This is the first of the fifteen “songs of degrees,” as the title appears in our version (“of steps” in the LXX. and Vulg.; literally, of goings up). The probable meaning of this strange inscription is discussed in the General Introduction. That the Psalms so entitled formed a collection made with some definite intention can hardly be questioned. But whatever that intention, the position of this psalm in the collection is unaccountable. Even if the title denotes a rhythmical peculiarity—a kind of climactic progress in the verse—it is only just observable here, while there is not the slightest touch in the poem, which can be brought into peculiar connection or association with a pilgrimage to Jerusalem, or with the return from the captivity.

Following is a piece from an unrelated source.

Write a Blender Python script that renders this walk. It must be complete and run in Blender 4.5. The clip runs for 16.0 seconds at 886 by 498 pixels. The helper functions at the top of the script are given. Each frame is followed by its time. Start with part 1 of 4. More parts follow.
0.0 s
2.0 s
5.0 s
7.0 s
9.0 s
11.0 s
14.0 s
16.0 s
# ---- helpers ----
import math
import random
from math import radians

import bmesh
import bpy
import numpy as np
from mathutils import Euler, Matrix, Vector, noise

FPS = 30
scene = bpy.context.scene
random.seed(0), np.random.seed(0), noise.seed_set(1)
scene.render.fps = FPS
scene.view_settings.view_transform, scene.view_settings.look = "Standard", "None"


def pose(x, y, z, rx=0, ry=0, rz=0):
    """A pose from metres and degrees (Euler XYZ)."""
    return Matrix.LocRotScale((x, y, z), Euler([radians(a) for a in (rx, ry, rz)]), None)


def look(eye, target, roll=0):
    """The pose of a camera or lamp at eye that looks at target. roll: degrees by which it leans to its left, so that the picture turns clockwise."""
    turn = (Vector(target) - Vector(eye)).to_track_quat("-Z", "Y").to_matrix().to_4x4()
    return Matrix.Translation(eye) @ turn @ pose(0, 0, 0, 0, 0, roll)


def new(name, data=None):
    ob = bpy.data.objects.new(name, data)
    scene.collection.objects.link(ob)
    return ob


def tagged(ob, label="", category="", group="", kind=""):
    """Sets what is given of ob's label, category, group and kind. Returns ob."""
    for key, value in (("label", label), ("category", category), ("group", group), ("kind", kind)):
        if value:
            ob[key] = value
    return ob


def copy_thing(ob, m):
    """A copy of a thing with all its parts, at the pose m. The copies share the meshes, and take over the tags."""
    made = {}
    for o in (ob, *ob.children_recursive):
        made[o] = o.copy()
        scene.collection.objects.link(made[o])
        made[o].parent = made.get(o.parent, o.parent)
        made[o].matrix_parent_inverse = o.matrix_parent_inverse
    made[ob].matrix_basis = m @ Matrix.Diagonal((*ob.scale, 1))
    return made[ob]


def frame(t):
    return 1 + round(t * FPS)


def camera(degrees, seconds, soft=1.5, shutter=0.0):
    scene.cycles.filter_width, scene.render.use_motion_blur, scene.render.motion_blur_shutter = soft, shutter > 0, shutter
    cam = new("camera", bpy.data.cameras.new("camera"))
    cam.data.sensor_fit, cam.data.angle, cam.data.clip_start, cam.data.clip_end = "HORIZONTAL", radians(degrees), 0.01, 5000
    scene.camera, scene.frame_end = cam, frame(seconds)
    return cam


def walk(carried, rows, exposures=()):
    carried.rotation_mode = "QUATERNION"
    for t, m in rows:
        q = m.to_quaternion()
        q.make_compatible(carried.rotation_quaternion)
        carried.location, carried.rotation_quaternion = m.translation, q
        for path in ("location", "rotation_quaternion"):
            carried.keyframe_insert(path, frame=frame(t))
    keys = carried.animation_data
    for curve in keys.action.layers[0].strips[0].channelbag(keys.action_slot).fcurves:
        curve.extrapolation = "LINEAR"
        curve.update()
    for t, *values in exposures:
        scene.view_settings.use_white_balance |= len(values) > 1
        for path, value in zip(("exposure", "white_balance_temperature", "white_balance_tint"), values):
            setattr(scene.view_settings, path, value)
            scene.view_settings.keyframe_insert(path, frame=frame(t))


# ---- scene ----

One thing is clear; we are again, after the long gnomic 119th Psalm, in the region and air of lyric song, this fragment, for it is nothing more, being bright and intense with passion and fire. If the poem is personal, it records an experience which every phase of life in all ages presents, the mischief arising from slander. If—the more probable conjecture—it is national, then we must look for its motive in the complications which would naturally arise when Israel had to struggle amid foreign powers and influences to maintain its religious and national existence. The “enemy to peace” (Psalm 120:6; comp. Psalm 129:5; Ezra 4:1) has been most plausibly identified with the Samaritans. (See 2 Kings 17:24 seq., and Josephus, Ant. xi., 2:1.)
Title.—“Song of degrees.” Rather, lyric song of goings up, or ascents.
Juniper.—Properly, broom. Hebrew, rothem, a plant identical with the Arabian retem and Algerian retama. (See 1 Kings 19:4-5.) Doctor Tristram mentions the employment of this bush for fuel. “It is ruthlessly uprooted by the Arabs, wherever it is tolerably abundant, for the manufacture of charcoal, which is considered of the finest quality, and fetches a higher price at Cairo than any other kind. Several travellers have mentioned their meeting with Bedouins employed in conveying retem charcoal to the Egyptian markets” (Nat. Hist. of the Bible, p. 360; see also Bible Educator, iv. 194). Burckhardt and Robinson also both noticed this trade.
Wonderful stories are told both by Jerome and the rabbis, how travellers, having cooked their food by fires made of the juniper wood, which they suppose to be the wood here meant, and returning a year after to the same spot, still found the embers alive.